:: What you need to do ::
Your task is to copy the lines between the line containing "# ---- helpers" and the line containing "turn = (Vector(target)", counting both of those lines, and to emit nothing more.

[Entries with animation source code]
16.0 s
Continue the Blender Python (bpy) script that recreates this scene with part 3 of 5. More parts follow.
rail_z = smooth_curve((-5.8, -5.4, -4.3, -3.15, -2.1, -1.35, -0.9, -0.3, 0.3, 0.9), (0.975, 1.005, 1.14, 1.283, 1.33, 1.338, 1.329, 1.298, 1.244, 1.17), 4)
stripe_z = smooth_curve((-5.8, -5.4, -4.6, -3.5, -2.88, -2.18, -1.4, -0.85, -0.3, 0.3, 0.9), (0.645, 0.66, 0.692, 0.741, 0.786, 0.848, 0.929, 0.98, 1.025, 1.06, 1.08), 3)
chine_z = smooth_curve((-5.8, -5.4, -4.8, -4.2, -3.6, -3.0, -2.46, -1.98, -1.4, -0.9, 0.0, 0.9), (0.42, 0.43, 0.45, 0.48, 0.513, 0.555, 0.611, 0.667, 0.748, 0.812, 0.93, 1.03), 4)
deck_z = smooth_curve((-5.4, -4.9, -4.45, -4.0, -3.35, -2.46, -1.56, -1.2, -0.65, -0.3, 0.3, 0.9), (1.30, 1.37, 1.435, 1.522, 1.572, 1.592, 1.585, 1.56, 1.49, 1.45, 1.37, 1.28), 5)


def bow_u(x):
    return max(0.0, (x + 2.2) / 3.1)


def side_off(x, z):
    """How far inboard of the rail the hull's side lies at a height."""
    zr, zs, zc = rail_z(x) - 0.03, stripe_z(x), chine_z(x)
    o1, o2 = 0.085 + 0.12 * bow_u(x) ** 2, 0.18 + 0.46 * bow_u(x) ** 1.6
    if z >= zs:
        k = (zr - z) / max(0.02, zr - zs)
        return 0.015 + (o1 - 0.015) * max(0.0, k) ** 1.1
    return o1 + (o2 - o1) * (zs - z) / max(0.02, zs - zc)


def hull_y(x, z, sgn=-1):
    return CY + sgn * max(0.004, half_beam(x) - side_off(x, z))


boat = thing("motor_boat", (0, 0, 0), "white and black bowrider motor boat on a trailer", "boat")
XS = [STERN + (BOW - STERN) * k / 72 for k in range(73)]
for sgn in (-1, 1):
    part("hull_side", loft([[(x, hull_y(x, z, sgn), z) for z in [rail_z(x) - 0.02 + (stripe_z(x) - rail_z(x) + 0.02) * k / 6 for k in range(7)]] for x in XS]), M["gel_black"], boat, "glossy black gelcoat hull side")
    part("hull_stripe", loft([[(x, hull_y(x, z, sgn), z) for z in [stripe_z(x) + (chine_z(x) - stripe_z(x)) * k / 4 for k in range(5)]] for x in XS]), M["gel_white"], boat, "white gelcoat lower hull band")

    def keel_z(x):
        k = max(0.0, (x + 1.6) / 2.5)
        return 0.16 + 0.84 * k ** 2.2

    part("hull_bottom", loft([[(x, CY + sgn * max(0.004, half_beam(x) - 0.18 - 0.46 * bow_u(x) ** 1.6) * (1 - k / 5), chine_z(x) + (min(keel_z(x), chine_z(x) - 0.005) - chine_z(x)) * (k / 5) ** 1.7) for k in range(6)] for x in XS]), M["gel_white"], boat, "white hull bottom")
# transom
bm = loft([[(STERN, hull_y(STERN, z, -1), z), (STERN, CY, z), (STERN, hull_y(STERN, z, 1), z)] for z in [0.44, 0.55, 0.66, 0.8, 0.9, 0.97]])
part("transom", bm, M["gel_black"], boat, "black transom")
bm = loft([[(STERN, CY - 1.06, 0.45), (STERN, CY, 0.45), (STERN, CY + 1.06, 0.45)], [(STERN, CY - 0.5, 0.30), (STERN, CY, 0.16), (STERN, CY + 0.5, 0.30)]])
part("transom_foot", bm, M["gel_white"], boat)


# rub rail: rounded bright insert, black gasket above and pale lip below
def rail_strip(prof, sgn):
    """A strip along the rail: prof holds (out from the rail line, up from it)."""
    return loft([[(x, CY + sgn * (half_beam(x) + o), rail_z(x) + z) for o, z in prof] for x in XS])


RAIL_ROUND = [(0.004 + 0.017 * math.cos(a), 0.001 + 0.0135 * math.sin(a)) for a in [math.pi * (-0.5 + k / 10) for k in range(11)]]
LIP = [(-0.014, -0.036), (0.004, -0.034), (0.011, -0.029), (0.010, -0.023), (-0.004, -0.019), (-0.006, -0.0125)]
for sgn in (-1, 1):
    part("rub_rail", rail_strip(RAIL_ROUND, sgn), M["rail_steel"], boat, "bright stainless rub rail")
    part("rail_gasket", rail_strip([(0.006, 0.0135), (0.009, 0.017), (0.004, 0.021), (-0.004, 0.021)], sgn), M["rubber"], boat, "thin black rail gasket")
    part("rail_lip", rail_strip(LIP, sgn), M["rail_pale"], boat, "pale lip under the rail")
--
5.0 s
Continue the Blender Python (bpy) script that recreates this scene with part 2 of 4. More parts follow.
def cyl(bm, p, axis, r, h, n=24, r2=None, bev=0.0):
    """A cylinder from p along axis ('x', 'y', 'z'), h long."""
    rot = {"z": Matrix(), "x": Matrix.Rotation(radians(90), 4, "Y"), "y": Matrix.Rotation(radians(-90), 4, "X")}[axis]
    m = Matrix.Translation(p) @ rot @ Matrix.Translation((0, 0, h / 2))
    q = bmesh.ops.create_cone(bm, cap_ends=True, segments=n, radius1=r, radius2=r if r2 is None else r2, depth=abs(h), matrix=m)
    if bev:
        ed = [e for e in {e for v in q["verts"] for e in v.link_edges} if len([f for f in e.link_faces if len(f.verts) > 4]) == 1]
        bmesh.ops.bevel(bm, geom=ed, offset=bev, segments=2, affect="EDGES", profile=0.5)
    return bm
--
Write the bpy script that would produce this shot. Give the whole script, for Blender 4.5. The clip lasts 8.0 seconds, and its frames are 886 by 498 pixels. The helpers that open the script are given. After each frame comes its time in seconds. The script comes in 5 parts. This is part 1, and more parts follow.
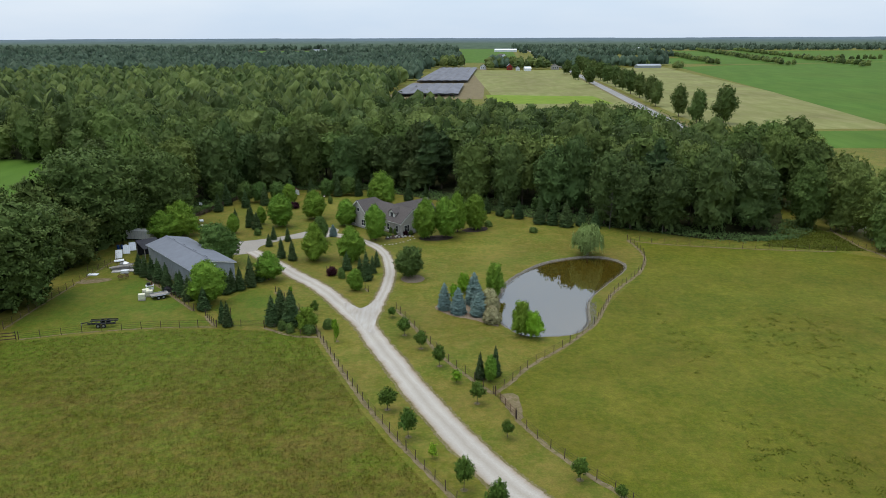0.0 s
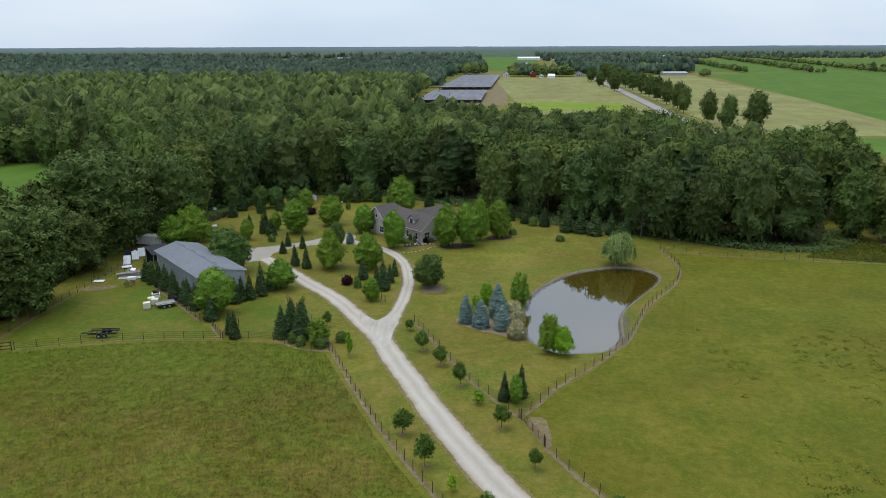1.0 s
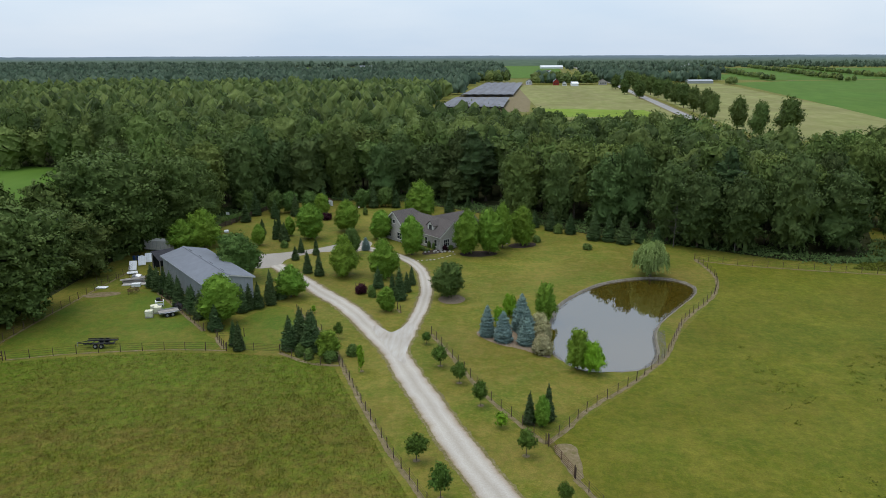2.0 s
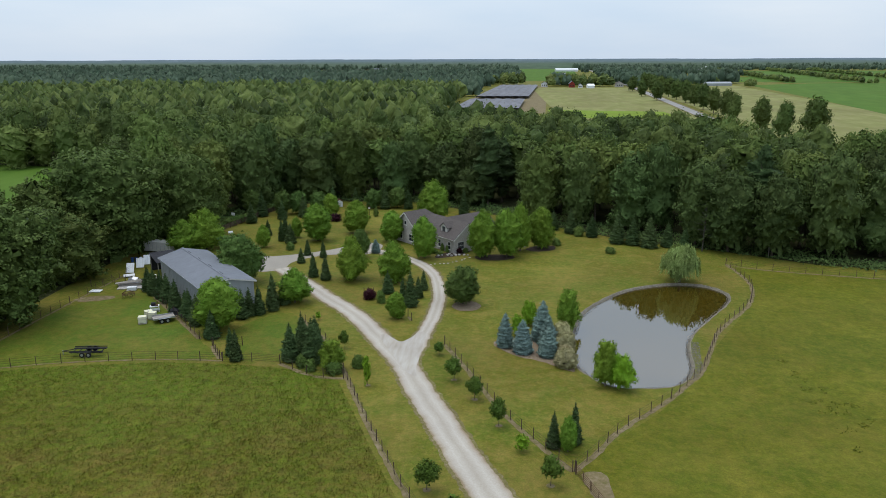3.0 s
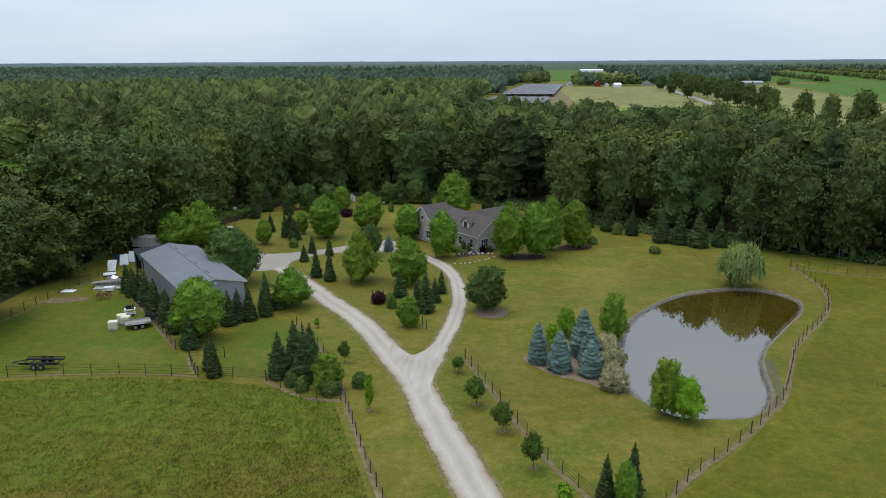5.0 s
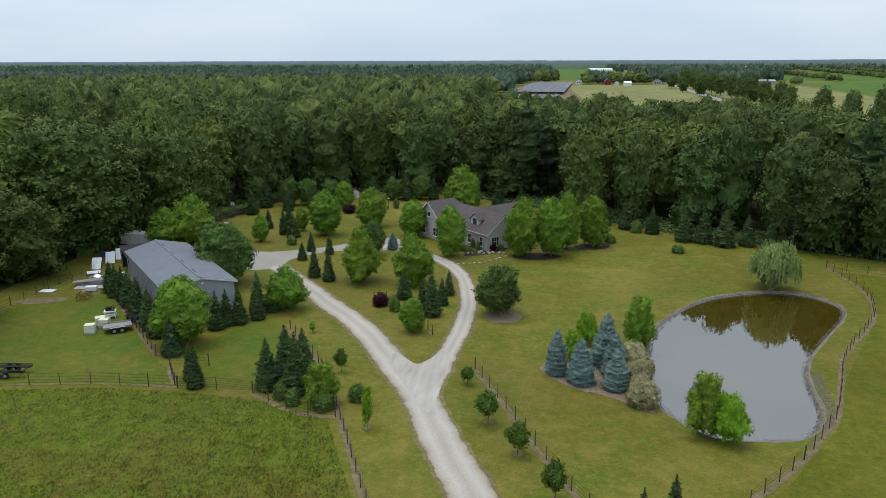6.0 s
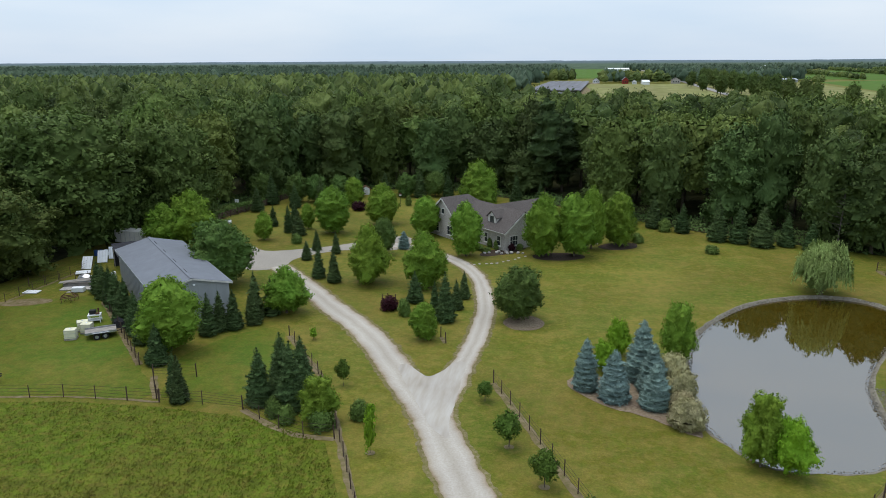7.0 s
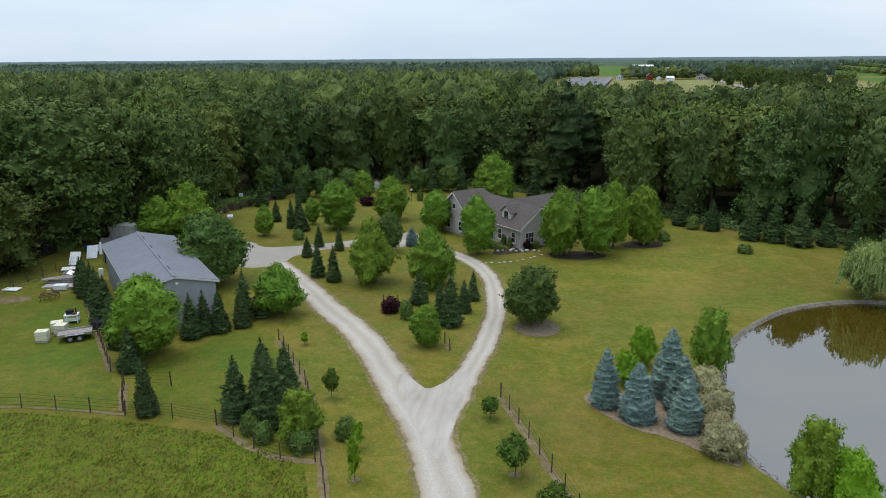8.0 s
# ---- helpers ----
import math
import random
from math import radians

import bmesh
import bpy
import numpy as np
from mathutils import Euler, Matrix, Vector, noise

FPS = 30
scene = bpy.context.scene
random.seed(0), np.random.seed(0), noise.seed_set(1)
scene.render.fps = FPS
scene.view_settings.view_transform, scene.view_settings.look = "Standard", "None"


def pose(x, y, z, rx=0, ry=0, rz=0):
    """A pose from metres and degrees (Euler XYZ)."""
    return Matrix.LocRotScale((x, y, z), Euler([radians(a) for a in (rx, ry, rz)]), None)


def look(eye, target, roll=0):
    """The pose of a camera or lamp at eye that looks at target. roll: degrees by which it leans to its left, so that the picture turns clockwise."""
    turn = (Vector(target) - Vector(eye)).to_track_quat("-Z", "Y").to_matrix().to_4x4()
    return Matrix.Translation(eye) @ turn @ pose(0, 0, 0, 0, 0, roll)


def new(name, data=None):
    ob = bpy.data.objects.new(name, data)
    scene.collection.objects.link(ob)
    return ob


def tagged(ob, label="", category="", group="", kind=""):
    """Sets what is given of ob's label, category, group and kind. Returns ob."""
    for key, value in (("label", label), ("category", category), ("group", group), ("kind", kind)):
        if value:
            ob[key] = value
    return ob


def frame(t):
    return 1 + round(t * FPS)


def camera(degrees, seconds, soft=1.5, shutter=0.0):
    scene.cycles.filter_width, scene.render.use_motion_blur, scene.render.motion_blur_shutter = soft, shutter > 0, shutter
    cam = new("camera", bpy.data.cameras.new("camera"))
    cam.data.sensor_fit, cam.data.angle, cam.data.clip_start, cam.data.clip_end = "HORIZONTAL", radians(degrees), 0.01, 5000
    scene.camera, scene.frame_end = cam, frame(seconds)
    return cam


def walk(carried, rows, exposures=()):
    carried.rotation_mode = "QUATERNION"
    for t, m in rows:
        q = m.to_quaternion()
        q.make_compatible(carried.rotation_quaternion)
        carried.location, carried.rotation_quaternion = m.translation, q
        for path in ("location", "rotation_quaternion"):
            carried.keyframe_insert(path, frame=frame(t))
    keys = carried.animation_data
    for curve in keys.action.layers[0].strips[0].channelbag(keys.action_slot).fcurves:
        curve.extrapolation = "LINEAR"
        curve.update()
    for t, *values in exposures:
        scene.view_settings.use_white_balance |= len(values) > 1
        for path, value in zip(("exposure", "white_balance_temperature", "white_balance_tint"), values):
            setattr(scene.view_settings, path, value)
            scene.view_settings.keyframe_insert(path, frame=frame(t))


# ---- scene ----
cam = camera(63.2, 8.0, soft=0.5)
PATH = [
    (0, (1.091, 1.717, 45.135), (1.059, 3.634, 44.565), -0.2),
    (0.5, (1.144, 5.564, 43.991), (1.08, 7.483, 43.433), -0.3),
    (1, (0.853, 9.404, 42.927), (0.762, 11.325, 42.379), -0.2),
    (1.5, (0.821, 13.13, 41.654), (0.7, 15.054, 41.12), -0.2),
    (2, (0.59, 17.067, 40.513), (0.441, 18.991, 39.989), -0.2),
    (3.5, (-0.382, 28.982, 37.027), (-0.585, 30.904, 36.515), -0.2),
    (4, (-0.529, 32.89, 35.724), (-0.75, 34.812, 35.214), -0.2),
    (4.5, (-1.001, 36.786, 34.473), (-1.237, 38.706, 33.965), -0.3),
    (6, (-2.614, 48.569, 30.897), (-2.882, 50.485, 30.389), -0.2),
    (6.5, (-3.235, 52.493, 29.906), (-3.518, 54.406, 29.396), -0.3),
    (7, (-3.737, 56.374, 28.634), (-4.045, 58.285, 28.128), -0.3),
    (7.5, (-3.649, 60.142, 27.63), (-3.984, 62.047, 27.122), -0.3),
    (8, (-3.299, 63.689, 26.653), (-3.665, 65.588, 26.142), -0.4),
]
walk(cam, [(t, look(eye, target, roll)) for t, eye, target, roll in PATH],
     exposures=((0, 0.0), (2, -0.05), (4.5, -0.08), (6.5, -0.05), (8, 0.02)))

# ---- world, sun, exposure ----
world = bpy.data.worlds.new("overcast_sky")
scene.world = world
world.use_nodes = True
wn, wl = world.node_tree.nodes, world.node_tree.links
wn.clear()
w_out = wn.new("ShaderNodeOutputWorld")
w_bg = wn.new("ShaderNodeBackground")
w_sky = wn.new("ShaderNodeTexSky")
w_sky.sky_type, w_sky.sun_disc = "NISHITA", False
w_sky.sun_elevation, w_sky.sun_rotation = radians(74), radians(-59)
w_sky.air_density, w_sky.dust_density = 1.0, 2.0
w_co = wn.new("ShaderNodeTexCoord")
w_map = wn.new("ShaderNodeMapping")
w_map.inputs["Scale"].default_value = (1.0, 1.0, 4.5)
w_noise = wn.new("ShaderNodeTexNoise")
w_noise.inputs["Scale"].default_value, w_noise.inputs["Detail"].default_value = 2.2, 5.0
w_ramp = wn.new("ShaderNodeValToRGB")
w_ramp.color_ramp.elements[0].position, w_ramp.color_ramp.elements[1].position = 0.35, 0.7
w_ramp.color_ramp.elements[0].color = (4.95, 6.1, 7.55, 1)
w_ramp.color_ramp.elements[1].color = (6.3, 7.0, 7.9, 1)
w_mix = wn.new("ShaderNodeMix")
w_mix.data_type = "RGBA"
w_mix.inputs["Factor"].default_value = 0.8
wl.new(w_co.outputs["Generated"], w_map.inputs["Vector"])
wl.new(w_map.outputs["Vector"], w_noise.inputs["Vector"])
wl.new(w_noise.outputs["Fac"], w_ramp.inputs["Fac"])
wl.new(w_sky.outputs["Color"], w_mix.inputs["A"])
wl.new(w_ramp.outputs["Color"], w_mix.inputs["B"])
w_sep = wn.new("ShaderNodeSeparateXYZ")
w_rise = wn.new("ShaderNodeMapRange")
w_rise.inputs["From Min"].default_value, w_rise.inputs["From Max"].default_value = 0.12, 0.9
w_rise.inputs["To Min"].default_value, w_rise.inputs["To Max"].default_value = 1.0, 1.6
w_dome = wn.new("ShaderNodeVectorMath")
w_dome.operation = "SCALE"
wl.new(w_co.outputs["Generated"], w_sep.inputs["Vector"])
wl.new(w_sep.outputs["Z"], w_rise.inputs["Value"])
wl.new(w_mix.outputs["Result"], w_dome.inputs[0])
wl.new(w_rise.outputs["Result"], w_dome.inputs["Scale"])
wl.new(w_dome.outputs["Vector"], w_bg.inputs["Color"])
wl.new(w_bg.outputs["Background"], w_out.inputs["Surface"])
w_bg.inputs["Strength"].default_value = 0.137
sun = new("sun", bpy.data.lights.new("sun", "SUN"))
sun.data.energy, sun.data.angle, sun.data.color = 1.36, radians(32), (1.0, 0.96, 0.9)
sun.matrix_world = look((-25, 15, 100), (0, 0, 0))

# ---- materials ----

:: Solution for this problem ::
# ---- helpers ----
import math
import random
from math import radians

import bmesh
import bpy
import numpy as np
from mathutils import Euler, Matrix, Vector, noise

FPS = 30
scene = bpy.context.scene
random.seed(0), np.random.seed(0), noise.seed_set(1)
scene.render.fps = FPS
scene.view_settings.view_transform, scene.view_settings.look = "Standard", "None"


def pose(x, y, z, rx=0, ry=0, rz=0):
    """A pose from metres and degrees (Euler XYZ)."""
    return Matrix.LocRotScale((x, y, z), Euler([radians(a) for a in (rx, ry, rz)]), None)


def look(eye, target, roll=0):
    """The pose of a camera or lamp at eye that looks at target. roll: degrees by which it leans to its left, so that the picture turns clockwise."""
    turn = (Vector(target) - Vector(eye)).to_track_quat("-Z", "Y").to_matrix().to_4x4()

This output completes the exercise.